__TASK TO CARRY OUT__.
Give back exactly the lines running from the line that holds "for path in" through the line that holds "scene.view_settings.keyframe_insert(path, frame=frame(t))", ends included, and no other lines.

__MATERIAL PROVIDED__.
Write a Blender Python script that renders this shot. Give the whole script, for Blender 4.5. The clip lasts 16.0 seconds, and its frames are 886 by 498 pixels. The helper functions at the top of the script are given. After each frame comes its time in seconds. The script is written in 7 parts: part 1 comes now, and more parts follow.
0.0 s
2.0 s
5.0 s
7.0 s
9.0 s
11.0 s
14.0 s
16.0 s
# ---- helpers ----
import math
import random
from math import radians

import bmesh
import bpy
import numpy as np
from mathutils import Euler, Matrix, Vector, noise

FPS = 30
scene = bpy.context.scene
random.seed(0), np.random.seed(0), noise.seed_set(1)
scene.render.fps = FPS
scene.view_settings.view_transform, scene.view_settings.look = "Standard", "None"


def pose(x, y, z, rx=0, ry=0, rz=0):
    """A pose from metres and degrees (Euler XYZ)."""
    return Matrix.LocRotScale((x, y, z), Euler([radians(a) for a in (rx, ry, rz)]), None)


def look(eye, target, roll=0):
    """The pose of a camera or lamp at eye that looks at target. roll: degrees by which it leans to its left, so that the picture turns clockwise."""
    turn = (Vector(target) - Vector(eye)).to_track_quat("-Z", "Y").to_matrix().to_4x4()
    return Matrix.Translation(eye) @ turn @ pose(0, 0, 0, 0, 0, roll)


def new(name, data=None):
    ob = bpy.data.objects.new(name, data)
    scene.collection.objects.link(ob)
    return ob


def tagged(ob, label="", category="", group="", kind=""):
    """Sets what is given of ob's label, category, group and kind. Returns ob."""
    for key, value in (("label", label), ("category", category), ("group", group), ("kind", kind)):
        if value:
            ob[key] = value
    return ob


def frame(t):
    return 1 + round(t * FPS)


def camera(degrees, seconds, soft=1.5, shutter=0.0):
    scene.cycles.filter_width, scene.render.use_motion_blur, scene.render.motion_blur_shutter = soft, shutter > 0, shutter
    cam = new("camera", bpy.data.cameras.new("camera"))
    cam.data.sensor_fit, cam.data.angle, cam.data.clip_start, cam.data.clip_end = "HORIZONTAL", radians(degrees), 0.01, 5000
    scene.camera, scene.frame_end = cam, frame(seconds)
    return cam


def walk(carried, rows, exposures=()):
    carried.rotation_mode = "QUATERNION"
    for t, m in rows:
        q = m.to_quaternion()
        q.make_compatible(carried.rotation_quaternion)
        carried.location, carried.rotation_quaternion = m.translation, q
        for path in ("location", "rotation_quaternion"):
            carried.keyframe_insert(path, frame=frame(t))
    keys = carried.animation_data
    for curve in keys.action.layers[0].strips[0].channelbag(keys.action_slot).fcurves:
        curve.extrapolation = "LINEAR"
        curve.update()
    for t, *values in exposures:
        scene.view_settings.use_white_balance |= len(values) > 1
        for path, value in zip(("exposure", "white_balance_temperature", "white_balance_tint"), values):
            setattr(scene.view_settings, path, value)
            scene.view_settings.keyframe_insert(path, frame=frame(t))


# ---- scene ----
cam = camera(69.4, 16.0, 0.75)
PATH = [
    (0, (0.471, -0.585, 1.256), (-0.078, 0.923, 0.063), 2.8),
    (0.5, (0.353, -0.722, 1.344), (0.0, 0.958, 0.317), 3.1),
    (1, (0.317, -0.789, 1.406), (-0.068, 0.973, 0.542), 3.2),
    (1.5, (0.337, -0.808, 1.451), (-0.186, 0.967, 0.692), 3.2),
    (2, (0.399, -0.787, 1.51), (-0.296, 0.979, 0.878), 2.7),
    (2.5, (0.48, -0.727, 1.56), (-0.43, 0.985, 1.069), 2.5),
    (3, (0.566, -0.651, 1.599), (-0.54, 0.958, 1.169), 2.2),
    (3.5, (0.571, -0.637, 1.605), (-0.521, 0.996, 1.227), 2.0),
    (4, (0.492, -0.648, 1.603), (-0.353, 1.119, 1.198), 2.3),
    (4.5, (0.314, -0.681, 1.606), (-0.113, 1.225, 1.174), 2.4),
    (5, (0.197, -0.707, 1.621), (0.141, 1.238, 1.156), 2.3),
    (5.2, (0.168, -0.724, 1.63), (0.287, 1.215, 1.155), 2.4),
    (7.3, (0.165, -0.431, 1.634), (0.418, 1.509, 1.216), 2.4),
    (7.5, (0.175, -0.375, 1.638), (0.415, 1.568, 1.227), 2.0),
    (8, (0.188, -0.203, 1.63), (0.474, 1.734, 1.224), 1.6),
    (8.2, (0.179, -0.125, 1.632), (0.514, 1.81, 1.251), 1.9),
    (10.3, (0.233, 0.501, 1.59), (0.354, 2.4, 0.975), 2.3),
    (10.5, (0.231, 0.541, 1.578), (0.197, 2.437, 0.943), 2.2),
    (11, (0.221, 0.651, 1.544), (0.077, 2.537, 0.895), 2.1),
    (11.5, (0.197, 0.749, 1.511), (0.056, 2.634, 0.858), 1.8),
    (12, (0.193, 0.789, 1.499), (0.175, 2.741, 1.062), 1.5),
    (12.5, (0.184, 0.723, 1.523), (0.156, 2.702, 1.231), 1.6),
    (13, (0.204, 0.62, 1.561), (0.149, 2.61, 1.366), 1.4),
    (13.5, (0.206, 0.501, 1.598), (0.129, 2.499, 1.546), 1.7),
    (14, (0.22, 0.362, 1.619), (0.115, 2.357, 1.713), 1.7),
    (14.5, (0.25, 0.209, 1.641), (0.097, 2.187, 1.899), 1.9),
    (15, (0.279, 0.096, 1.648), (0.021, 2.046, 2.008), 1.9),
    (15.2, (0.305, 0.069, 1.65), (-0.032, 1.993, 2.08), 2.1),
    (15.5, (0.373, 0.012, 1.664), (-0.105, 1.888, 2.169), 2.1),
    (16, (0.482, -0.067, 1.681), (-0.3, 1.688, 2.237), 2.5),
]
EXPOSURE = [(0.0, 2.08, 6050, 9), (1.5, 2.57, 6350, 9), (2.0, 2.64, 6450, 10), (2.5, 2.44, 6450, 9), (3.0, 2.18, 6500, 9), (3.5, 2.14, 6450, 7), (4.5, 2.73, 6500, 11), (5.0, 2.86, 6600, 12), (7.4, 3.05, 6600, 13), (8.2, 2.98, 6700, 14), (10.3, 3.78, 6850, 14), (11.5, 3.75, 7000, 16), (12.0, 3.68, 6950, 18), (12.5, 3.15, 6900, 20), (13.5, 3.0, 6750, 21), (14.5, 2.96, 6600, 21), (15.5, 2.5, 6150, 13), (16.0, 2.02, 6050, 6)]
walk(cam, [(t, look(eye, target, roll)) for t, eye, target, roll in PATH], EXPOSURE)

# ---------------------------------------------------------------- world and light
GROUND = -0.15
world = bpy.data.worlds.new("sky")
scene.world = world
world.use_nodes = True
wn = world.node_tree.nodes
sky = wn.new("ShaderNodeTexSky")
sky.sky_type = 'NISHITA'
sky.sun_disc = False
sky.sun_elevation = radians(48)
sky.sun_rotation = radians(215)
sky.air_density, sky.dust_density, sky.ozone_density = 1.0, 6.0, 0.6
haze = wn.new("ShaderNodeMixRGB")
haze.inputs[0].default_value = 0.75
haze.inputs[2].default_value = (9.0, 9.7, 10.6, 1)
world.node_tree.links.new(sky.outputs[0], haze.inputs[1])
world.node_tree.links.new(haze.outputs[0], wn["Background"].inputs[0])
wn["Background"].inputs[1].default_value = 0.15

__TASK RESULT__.
        for path in ("location", "rotation_quaternion"):
            carried.keyframe_insert(path, frame=frame(t))
    keys = carried.animation_data
    for curve in keys.action.layers[0].strips[0].channelbag(keys.action_slot).fcurves:
        curve.extrapolation = "LINEAR"
        curve.update()
    for t, *values in exposures:
        scene.view_settings.use_white_balance |= len(values) > 1
        for path, value in zip(("exposure", "white_balance_temperature", "white_balance_tint"), values):
            setattr(scene.view_settings, path, value)
            scene.view_settings.keyframe_insert(path, frame=frame(t))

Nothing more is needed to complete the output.